Il y a effectivement une forme d’intelligence de la nature, un génie ; avec ou sans géniteur, et le hasard, l’évolution, le simple jeu aveugle des lois physiques ont laissé perplexe plus d’un philosophe ou d’un scientifique. Personnellement, sans répondre à la question de fond, je vois ce génie dans la capacité de l’univers à construire des écosystèmes complexes et équilibrés, c’est-à-dire capables de se conserver en s’enrichissant. Cette capacité à faire émerger du chaos, comme le sculpteur le buste d’un enfant, un cosmos en suspension dans l’espace et le temps ; ici, une nature propice à la vie. Cette capacité à produire de l’équilibre est bien son génie ; cet équilibre que l’homme, mammifère sans génie, s’ingénie à détruire, à saloper, à pourrir.

Je ne peux suivre Nicolas Baverez

La démocratie n’est ni un système de représentation, ni un processus de décision à la majorité des votants. C’est essentiellement la reconnaissance de l’égalité des citoyens, c’est-à-dire le refus de hiérarchiser les relations, et donc un mode relationnel qui privilégie l’écoute, la participation de chacun, la délibération collective et la prise de décision consensuelle. L’écueil qu’elle rencontre le plus fréquemment, c’est l’usurpation du pouvoir par une élite qui prétend parler au nom du peuple.

 

Je le dis : la présente chronique répond partiellement à l’intervention télévisuelle de Nicolas Baverez, hier 4 février, dans C à vous. Ce laudateur de la « démocratie libérale » – concept dont on peut se demander si la formulation n’est pas oxymorique – la défendait en l’opposant à la « démocratie illibérale » – autre concept qui se joue de la sémantique. Et il en appelait à la défense de la première contre le risque de la seconde, comme s’il fallait souhaiter la pneumonie par peur de la peste.

Tout d’abord, je veux redire à quel point ces formes de démocratie sont peu démocratiques et d’autant moins défendables pour cette première raison. Je sais bien que Churchill disait que c’était « le pire des systèmes à l’exception de tous les autres ». Sauf qu’aujourd’hui, il est envisageable de construire un autre système dont on pourra sans doute dire la même chose, tant il ringardisera la démocratie libérale. Au passage, rappelons que Churchill, l’autre géant politique de son époque, déclarait dans ce même discours de novembre 1947 : « Ce n’est pas le Parlement qui doit régner ; c’est le peuple qui doit régner à travers le Parlement », ou encore : « Le gouvernement du peuple, par le peuple, pour le peuple : voilà qui reste la définition souveraine de la démocratie ». Oui, la démocratie se caractérise par le pouvoir des gens, leur prise de décision directe chaque fois que c’est possible ou chaque fois que la question posée est fondamentale, structurante, ou touche à l’éthique nationale ; et sa bonne représentation dans tous ces autres cas où il n’est ni judicieux ni possible d’utiliser une voie référendaire ou de construire une agora numérique. Mais la vie démocratique ne s’arrête pas à la mise en urne. Encore faut-il que toute décision soit précédée par une recherche de consensus et le souci constant du respect de la minorité ; surtout quand, à peu de voix près, elle pèse autant que la majorité. Et c’est pourquoi ce ne peut être le pouvoir de la rue, de ceux qui crient le plus fort ou cassent les vitrines. La voix silencieuse d’un bourgeois sur son canapé dans le XVIe arrondissement, pesant autant que celle d’un militant au mégaphone.

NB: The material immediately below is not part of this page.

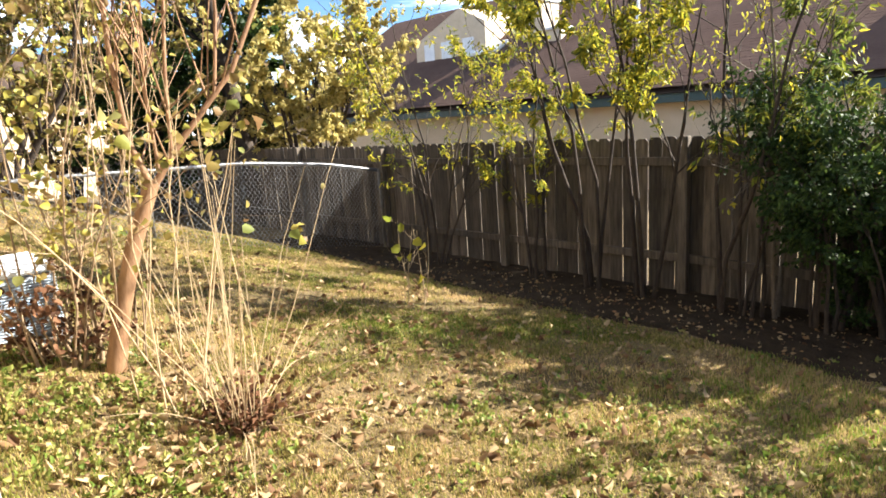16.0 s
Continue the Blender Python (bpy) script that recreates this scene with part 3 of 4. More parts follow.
fence_line = lambda y: fence_x(y) + 0.027
fence_rail = lambda y: between(y, RAIL)
tagged(part("wire_fabric", fabric(-3, 16.6, fence_line, fence_rail, lambda y: between(y, [(2, 0.022), (5, 0.035), (9, 0.058), (13, 0.065)])), WIRE, fence, "diamond chain-link wire"), kind="stuff")
for y in POSTS[:6]:
    x, top = fence_x(y), between(y, RAIL)
    for dz in (0.42, 0.9):
        part("tie", Shape().tube([(x - 0.026, y, top - dz), (x, y + 0.027, top - dz), (x + 0.04, y + 0.004, top - dz - 0.006), (x + 0.05, y + 0.06, top - dz + 0.004)], 0.0025, 4), WIRE, fence)
    part("loop_cap", Shape().tube([(x + 0.024 * math.cos(a), y, top + 0.024 * math.sin(a)) for a in np.linspace(0, 2 * math.pi, 13)], 0.006, 6, False), STEEL, fence)
for y in np.arange(-2.2, 13, 0.62):
    y = float(y)
    part("rail_tie", Shape().tube([(fence_x(y) + 0.0195 * math.cos(a), y, between(y, RAIL) + 0.0195 * math.sin(a)) for a in np.linspace(0, 2 * math.pi, 9)], 0.0022, 4, False), WIRE, fence)

LRAIL = [(9, 0.62), (11.5, 0.55), (12.85, 0.53), (13.5, 0.50), (14.58, 0.47), (15.82, 0.33), (16.8, 0.13)]
LX = -6.9
left_fence = thing("chain_link_fence", "galvanised chain-link fence sloping down to the board fence", "fence", (0, 0, 0))
part("top_rail", Shape().tube([(LX, float(y), between(float(y), LRAIL)) for y in np.arange(11.2, 16.85, 0.25)], 0.021, 8), STEEL, left_fence, smooth=True)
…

En second lieu, je veux dire que la démocratie illibérale – on parle aussi d’autoritarisme majoritaire ou de populisme pour ce refus des contrepouvoirs – ne peut constituer une alternative au parlementarisme « traditionnel », car ces deux systèmes sont pareillement pervertis par un germe totalitaire.

Ce qui rend si peu démocratiques nos démocraties libérales, c’est toujours la prise de pouvoir d’une élite (en France et plus largement en Europe, administrative) qui a su construire un système lui permettant de gouverner le pays sans partage et sans que le peuple puisse en dire quelque chose. Mais c’est une vieille histoire et Rousseau le soulignait déjà au XVIIIe dans « Du contrat social » : « Le peuple anglais pense être libre ; il se trompe fort, il ne l’est que durant l’élection des membres du Parlement ; sitôt qu’ils sont élus, il est esclave, il n’est rien ». Et Churchill le savait aussi.

Quant à la démocratie illibérale, c’est une autre escroquerie, une autre usurpation du pouvoir, par un homme ou un clan qui a su se faire plébisciter.

 

Nicolas Baverez n’a pas tort, à proprement parler. Il défend simplement les acquis de cette élite qui nous gouverne, dont il fait partie, et qui, de manière de plus en plus outrancière, se gave. Il faudra que je chronique « Les Voraces », ce réquisitoire de Vincent Jauvert qui, dans une démocratie saine, aurait dû provoquer une crise de régime, mais qui fait si peu de vagues.